#### Dataset extract

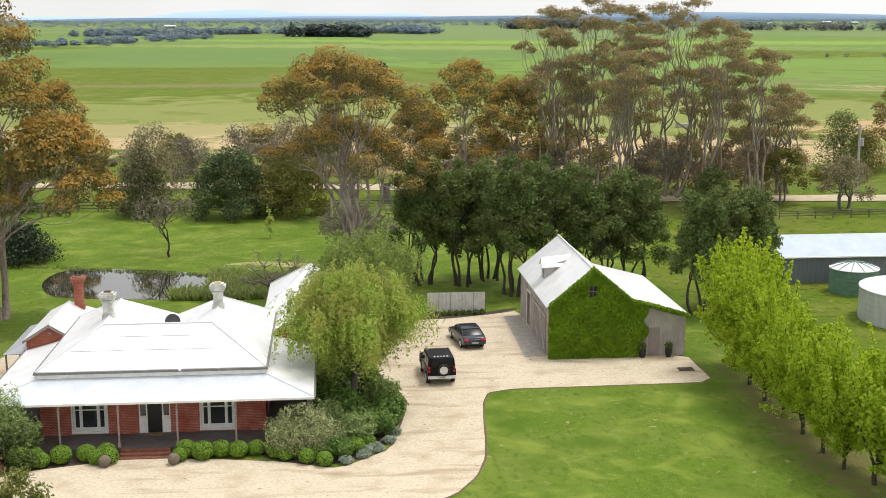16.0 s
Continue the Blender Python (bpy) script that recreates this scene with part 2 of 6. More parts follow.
L_SILVER = leafmat("silver_leaves", (0.2, 0.26, 0.19), (0.32, 0.38, 0.3), (0.45, 0.5, 0.4), 0.25, 2.0)
L_BLOSSOM = leafmat("blossom_shrub_leaves", (0.2, 0.25, 0.09), (0.37, 0.41, 0.18), (0.58, 0.58, 0.36), 0.42, 1.5)
L_BED = leafmat("fresh_bed_leaves", (0.07, 0.135, 0.03), (0.14, 0.24, 0.05), (0.24, 0.35, 0.085), 0.35, 1.2)
L_PADD = leafmat("paddock_tree_leaves", (0.1, 0.13, 0.034), (0.19, 0.23, 0.055), (0.32, 0.34, 0.085), 0.44, 0.6, (0.26, 0.235, 0.06))
L_OLD = leafmat("old_tree_leaves", (0.18, 0.16, 0.09), (0.28, 0.245, 0.14), (0.38, 0.335, 0.19), 0.4, 0.6)
L_IVY = leafmat("ivy_leaves", (0.12, 0.21, 0.01), (0.2, 0.34, 0.013), (0.3, 0.45, 0.02), 0.32, 0.7, (0.165, 0.275, 0.012))
L_GREY = leafmat("grey_bare_twigs", (0.15, 0.125, 0.1), (0.23, 0.195, 0.155), (0.32, 0.28, 0.22), 0.25, 0.6, (0.2, 0.19, 0.12))
L_BROWN = leafmat("brown_scrub_twigs", (0.23, 0.165, 0.1), (0.35, 0.255, 0.155), (0.46, 0.345, 0.215), 0.42, 0.4, (0.3, 0.245, 0.135))
L_GRASS = leafmat("paddock_grass", (0.13, 0.195, 0.014), (0.19, 0.27, 0.02), (0.26, 0.345, 0.03), 0.45, 0.4, (0.29, 0.31, 0.045))
L_WEED = leafmat("weedy_tufts", (0.12, 0.18, 0.03), (0.19, 0.27, 0.05), (0.28, 0.35, 0.1), 0.38, 0.4, (0.26, 0.29, 0.09))
L_REED = leafmat("reeds", (0.2, 0.27, 0.07), (0.31, 0.38, 0.12), (0.46, 0.48, 0.2), 0.42, 0.4)
# Blue-grey haze of distance is mixed into this leaf colour.
L_FAR = leafmat("haze_tinted_trees", (0.105, 0.135, 0.125), (0.145, 0.18, 0.16), (0.19, 0.22, 0.19), 0.25, 0.01, (0.175, 0.18, 0.17))


def gravelmat():
    """Crushed pale stone: fine grain, brown stains, and worn streaks along the way that cars take."""
    m, n, l, b = nodes("pale_gravel")
    f = noise_fac(n, l, 6.0, 0.35, 0.65, 6.0)
    col = mixcol(n, l, f, (0.65, 0.56, 0.42), (0.51, 0.43, 0.315))
    col = mixcol(n, l, noise_fac(n, l, 0.55, 0.5, 0.74, 6.0), col, (0.45, 0.355, 0.245))
    col = mixcol(n, l, noise_fac(n, l, 1.0, 0.56, 0.72, 6.0, stretch=(0.16, 0.9, 1.0), distort=0.4), col, (0.36, 0.27, 0.175))
    col = mixcol(n, l, noise_fac(n, l, 1.7, 0.66, 0.72, 8.0), col, (0.3, 0.22, 0.14))
    l.new(col, b.inputs["Base Color"])
    b.inputs["Roughness"].default_value = 0.95
    bumped(n, l, b, f, 0.5, 0.03)
    return m


M_GRAVEL = gravelmat()
M_ROAD = surface("dirt_road", (0.55, 0.46, 0.32), (0.45, 0.37, 0.26), 0.8, 0.95, 0.2, c3=(0.38, 0.31, 0.2), scale3=0.2)
M_WATER = glassmat("pond_water", (0.03, 0.03, 0.02), 0.03)


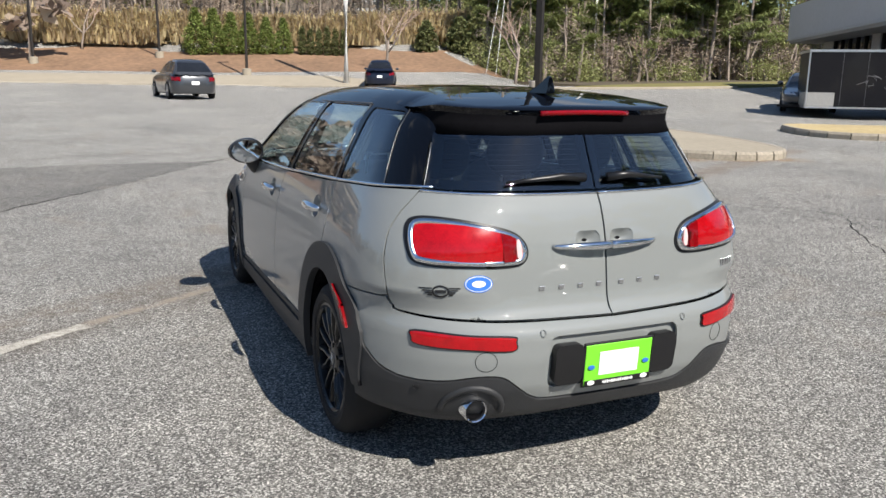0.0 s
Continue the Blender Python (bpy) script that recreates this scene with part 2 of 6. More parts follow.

########

#### [Given task]
All the records above need to be given again word for word. Skip the pictures.

#### [Reply]
16.0 s
Continue the Blender Python (bpy) script that recreates this scene with part 2 of 6. More parts follow.
L_SILVER = leafmat("silver_leaves", (0.2, 0.26, 0.19), (0.32, 0.38, 0.3), (0.45, 0.5, 0.4), 0.25, 2.0)
L_BLOSSOM = leafmat("blossom_shrub_leaves", (0.2, 0.25, 0.09), (0.37, 0.41, 0.18), (0.58, 0.58, 0.36), 0.42, 1.5)
L_BED = leafmat("fresh_bed_leaves", (0.07, 0.135, 0.03), (0.14, 0.24, 0.05), (0.24, 0.35, 0.085), 0.35, 1.2)
L_PADD = leafmat("paddock_tree_leaves", (0.1, 0.13, 0.034), (0.19, 0.23, 0.055), (0.32, 0.34, 0.085), 0.44, 0.6, (0.26, 0.235, 0.06))
L_OLD = leafmat("old_tree_leaves", (0.18, 0.16, 0.09), (0.28, 0.245, 0.14), (0.38, 0.335, 0.19), 0.4, 0.6)
L_IVY = leafmat("ivy_leaves", (0.12, 0.21, 0.01), (0.2, 0.34, 0.013), (0.3, 0.45, 0.02), 0.32, 0.7, (0.165, 0.275, 0.012))
L_GREY = leafmat("grey_bare_twigs", (0.15, 0.125, 0.1), (0.23, 0.195, 0.155), (0.32, 0.28, 0.22), 0.25, 0.6, (0.2, 0.19, 0.12))
L_BROWN = leafmat("brown_scrub_twigs", (0.23, 0.165, 0.1), (0.35, 0.255, 0.155), (0.46, 0.345, 0.215), 0.42, 0.4, (0.3, 0.245, 0.135))
L_GRASS = leafmat("paddock_grass", (0.13, 0.195, 0.014), (0.19, 0.27, 0.02), (0.26, 0.345, 0.03), 0.45, 0.4, (0.29, 0.31, 0.045))
L_WEED = leafmat("weedy_tufts", (0.12, 0.18, 0.03), (0.19, 0.27, 0.05), (0.28, 0.35, 0.1), 0.38, 0.4, (0.26, 0.29, 0.09))
L_REED = leafmat("reeds", (0.2, 0.27, 0.07), (0.31, 0.38, 0.12), (0.46, 0.48, 0.2), 0.42, 0.4)
# Blue-grey haze of distance is mixed into this leaf colour.
L_FAR = leafmat("haze_tinted_trees", (0.105, 0.135, 0.125), (0.145, 0.18, 0.16), (0.19, 0.22, 0.19), 0.25, 0.01, (0.175, 0.18, 0.17))


def gravelmat():
    """Crushed pale stone: fine grain, brown stains, and worn streaks along the way that cars take."""
    m, n, l, b = nodes("pale_gravel")
    f = noise_fac(n, l, 6.0, 0.35, 0.65, 6.0)
    col = mixcol(n, l, f, (0.65, 0.56, 0.42), (0.51, 0.43, 0.315))
    col = mixcol(n, l, noise_fac(n, l, 0.55, 0.5, 0.74, 6.0), col, (0.45, 0.355, 0.245))
    col = mixcol(n, l, noise_fac(n, l, 1.0, 0.56, 0.72, 6.0, stretch=(0.16, 0.9, 1.0), distort=0.4), col, (0.36, 0.27, 0.175))
    col = mixcol(n, l, noise_fac(n, l, 1.7, 0.66, 0.72, 8.0), col, (0.3, 0.22, 0.14))
    l.new(col, b.inputs["Base Color"])
    b.inputs["Roughness"].default_value = 0.95
    bumped(n, l, b, f, 0.5, 0.03)
    return m


M_GRAVEL = gravelmat()
M_ROAD = surface("dirt_road", (0.55, 0.46, 0.32), (0.45, 0.37, 0.26), 0.8, 0.95, 0.2, c3=(0.38, 0.31, 0.2), scale3=0.2)
M_WATER = glassmat("pond_water", (0.03, 0.03, 0.02), 0.03)


0.0 s
Continue the Blender Python (bpy) script that recreates this scene with part 2 of 6. More parts follow.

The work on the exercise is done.